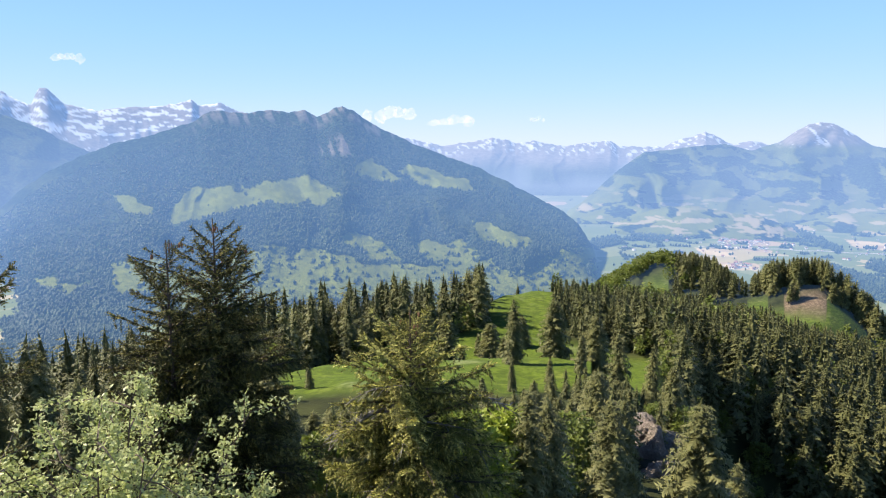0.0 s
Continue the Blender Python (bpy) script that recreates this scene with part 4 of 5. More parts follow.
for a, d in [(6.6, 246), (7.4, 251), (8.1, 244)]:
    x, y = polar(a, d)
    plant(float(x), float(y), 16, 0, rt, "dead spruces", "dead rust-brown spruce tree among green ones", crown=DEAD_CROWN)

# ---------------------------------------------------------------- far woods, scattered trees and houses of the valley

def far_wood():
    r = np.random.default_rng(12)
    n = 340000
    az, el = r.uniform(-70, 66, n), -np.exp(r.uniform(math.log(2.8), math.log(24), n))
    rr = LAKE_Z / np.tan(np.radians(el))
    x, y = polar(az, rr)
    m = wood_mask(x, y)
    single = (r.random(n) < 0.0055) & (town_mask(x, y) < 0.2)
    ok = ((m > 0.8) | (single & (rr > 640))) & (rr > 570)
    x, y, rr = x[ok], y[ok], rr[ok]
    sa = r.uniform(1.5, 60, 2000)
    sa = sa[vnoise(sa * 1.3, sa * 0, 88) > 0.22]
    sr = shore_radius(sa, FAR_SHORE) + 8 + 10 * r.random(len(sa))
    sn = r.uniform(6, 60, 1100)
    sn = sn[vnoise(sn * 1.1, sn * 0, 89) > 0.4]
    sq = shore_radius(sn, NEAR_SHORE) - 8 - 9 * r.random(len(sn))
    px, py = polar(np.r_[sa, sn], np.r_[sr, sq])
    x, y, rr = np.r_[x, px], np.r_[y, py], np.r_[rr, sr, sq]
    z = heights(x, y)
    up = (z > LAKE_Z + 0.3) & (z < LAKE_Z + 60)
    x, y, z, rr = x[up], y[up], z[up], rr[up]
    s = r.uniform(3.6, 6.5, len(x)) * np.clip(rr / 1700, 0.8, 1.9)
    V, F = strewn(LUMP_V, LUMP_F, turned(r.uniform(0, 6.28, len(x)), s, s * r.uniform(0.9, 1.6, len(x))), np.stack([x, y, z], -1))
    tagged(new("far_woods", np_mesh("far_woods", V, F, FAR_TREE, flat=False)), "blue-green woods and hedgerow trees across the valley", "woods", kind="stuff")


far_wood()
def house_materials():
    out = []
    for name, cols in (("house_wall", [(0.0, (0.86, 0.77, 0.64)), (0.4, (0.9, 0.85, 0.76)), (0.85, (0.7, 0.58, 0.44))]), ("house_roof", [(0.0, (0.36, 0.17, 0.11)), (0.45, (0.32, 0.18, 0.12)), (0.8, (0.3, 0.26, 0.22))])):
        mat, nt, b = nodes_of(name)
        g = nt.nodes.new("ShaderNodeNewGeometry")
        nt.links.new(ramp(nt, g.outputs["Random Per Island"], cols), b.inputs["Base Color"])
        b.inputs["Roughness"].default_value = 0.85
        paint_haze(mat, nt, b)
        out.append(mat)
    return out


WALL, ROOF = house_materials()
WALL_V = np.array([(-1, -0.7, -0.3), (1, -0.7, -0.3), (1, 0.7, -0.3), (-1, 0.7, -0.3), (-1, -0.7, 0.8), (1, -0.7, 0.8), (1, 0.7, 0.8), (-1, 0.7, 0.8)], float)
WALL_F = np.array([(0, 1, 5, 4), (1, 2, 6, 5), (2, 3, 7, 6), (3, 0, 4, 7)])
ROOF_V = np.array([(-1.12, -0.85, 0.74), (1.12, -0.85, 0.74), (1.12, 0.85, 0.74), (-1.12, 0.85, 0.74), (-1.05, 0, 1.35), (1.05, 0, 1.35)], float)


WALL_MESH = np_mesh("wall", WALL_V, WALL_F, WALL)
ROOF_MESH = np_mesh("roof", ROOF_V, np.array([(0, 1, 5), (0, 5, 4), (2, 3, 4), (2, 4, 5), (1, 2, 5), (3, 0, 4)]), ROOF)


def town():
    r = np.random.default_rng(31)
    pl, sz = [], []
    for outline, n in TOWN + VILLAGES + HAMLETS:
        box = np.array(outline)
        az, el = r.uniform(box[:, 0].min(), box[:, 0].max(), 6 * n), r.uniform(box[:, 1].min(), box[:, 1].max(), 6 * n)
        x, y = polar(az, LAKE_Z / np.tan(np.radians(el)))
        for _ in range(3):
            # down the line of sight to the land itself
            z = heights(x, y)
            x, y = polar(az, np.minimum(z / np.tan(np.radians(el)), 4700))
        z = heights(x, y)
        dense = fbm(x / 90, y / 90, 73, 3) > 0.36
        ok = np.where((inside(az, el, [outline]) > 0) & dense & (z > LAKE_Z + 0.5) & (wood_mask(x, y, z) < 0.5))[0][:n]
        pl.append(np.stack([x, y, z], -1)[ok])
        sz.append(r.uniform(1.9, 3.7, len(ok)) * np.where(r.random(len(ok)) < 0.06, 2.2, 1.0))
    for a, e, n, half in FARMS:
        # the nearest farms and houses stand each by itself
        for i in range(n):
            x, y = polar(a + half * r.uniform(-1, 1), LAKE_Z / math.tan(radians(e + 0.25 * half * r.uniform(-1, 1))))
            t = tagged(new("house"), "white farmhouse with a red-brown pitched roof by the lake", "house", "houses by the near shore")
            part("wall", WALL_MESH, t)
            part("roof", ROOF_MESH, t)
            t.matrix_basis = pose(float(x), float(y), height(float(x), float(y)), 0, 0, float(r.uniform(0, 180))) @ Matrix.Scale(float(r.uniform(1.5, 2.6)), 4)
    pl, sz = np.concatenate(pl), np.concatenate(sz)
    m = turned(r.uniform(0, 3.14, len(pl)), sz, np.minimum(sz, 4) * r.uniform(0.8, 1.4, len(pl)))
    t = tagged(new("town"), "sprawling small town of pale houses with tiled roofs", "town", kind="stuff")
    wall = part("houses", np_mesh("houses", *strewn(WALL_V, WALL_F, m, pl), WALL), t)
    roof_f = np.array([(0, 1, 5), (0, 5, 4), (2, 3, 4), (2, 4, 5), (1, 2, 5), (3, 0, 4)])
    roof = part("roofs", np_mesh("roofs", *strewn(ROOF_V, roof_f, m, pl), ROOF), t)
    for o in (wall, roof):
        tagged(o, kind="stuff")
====
GOAL: Repeat the lines above exactly, and keep every picture out.

TASK OUTPUT:
0.0 s
Continue the Blender Python (bpy) script that recreates this scene with part 4 of 5. More parts follow.
for a, d in [(6.6, 246), (7.4, 251), (8.1, 244)]:
    x, y = polar(a, d)
    plant(float(x), float(y), 16, 0, rt, "dead spruces", "dead rust-brown spruce tree among green ones", crown=DEAD_CROWN)

# ---------------------------------------------------------------- far woods, scattered trees and houses of the valley

def far_wood():
    r = np.random.default_rng(12)
    n = 340000
    az, el = r.uniform(-70, 66, n), -np.exp(r.uniform(math.log(2.8), math.log(24), n))
    rr = LAKE_Z / np.tan(np.radians(el))
    x, y = polar(az, rr)
    m = wood_mask(x, y)
    single = (r.random(n) < 0.0055) & (town_mask(x, y) < 0.2)
    ok = ((m > 0.8) | (single & (rr > 640))) & (rr > 570)
    x, y, rr = x[ok], y[ok], rr[ok]
    sa = r.uniform(1.5, 60, 2000)
    sa = sa[vnoise(sa * 1.3, sa * 0, 88) > 0.22]
    sr = shore_radius(sa, FAR_SHORE) + 8 + 10 * r.random(len(sa))
    sn = r.uniform(6, 60, 1100)
    sn = sn[vnoise(sn * 1.1, sn * 0, 89) > 0.4]
    sq = shore_radius(sn, NEAR_SHORE) - 8 - 9 * r.random(len(sn))
    px, py = polar(np.r_[sa, sn], np.r_[sr, sq])
    x, y, rr = np.r_[x, px], np.r_[y, py], np.r_[rr, sr, sq]
    z = heights(x, y)
    up = (z > LAKE_Z + 0.3) & (z < LAKE_Z + 60)
    x, y, z, rr = x[up], y[up], z[up], rr[up]
    s = r.uniform(3.6, 6.5, len(x)) * np.clip(rr / 1700, 0.8, 1.9)
    V, F = strewn(LUMP_V, LUMP_F, turned(r.uniform(0, 6.28, len(x)), s, s * r.uniform(0.9, 1.6, len(x))), np.stack([x, y, z], -1))
    tagged(new("far_woods", np_mesh("far_woods", V, F, FAR_TREE, flat=False)), "blue-green woods and hedgerow trees across the valley", "woods", kind="stuff")


far_wood()
def house_materials():
    out = []
    for name, cols in (("house_wall", [(0.0, (0.86, 0.77, 0.64)), (0.4, (0.9, 0.85, 0.76)), (0.85, (0.7, 0.58, 0.44))]), ("house_roof", [(0.0, (0.36, 0.17, 0.11)), (0.45, (0.32, 0.18, 0.12)), (0.8, (0.3, 0.26, 0.22))])):
        mat, nt, b = nodes_of(name)
        g = nt.nodes.new("ShaderNodeNewGeometry")
        nt.links.new(ramp(nt, g.outputs["Random Per Island"], cols), b.inputs["Base Color"])
        b.inputs["Roughness"].default_value = 0.85
        paint_haze(mat, nt, b)
        out.append(mat)
    return out


WALL, ROOF = house_materials()
WALL_V = np.array([(-1, -0.7, -0.3), (1, -0.7, -0.3), (1, 0.7, -0.3), (-1, 0.7, -0.3), (-1, -0.7, 0.8), (1, -0.7, 0.8), (1, 0.7, 0.8), (-1, 0.7, 0.8)], float)
WALL_F = np.array([(0, 1, 5, 4), (1, 2, 6, 5), (2, 3, 7, 6), (3, 0, 4, 7)])
ROOF_V = np.array([(-1.12, -0.85, 0.74), (1.12, -0.85, 0.74), (1.12, 0.85, 0.74), (-1.12, 0.85, 0.74), (-1.05, 0, 1.35), (1.05, 0, 1.35)], float)


WALL_MESH = np_mesh("wall", WALL_V, WALL_F, WALL)
ROOF_MESH = np_mesh("roof", ROOF_V, np.array([(0, 1, 5), (0, 5, 4), (2, 3, 4), (2, 4, 5), (1, 2, 5), (3, 0, 4)]), ROOF)


def town():
    r = np.random.default_rng(31)
    pl, sz = [], []
    for outline, n in TOWN + VILLAGES + HAMLETS:
        box = np.array(outline)
        az, el = r.uniform(box[:, 0].min(), box[:, 0].max(), 6 * n), r.uniform(box[:, 1].min(), box[:, 1].max(), 6 * n)
        x, y = polar(az, LAKE_Z / np.tan(np.radians(el)))
        for _ in range(3):
            # down the line of sight to the land itself
            z = heights(x, y)
            x, y = polar(az, np.minimum(z / np.tan(np.radians(el)), 4700))
        z = heights(x, y)
        dense = fbm(x / 90, y / 90, 73, 3) > 0.36
        ok = np.where((inside(az, el, [outline]) > 0) & dense & (z > LAKE_Z + 0.5) & (wood_mask(x, y, z) < 0.5))[0][:n]
        pl.append(np.stack([x, y, z], -1)[ok])
        sz.append(r.uniform(1.9, 3.7, len(ok)) * np.where(r.random(len(ok)) < 0.06, 2.2, 1.0))
    for a, e, n, half in FARMS:
        # the nearest farms and houses stand each by itself
        for i in range(n):
            x, y = polar(a + half * r.uniform(-1, 1), LAKE_Z / math.tan(radians(e + 0.25 * half * r.uniform(-1, 1))))
            t = tagged(new("house"), "white farmhouse with a red-brown pitched roof by the lake", "house", "houses by the near shore")
            part("wall", WALL_MESH, t)
            part("roof", ROOF_MESH, t)
            t.matrix_basis = pose(float(x), float(y), height(float(x), float(y)), 0, 0, float(r.uniform(0, 180))) @ Matrix.Scale(float(r.uniform(1.5, 2.6)), 4)
    pl, sz = np.concatenate(pl), np.concatenate(sz)
    m = turned(r.uniform(0, 3.14, len(pl)), sz, np.minimum(sz, 4) * r.uniform(0.8, 1.4, len(pl)))
    t = tagged(new("town"), "sprawling small town of pale houses with tiled roofs", "town", kind="stuff")
    wall = part("houses", np_mesh("houses", *strewn(WALL_V, WALL_F, m, pl), WALL), t)
    roof_f = np.array([(0, 1, 5), (0, 5, 4), (2, 3, 4), (2, 4, 5), (1, 2, 5), (3, 0, 4)])
    roof = part("roofs", np_mesh("roofs", *strewn(ROOF_V, roof_f, m, pl), ROOF), t)
    for o in (wall, roof):
        tagged(o, kind="stuff")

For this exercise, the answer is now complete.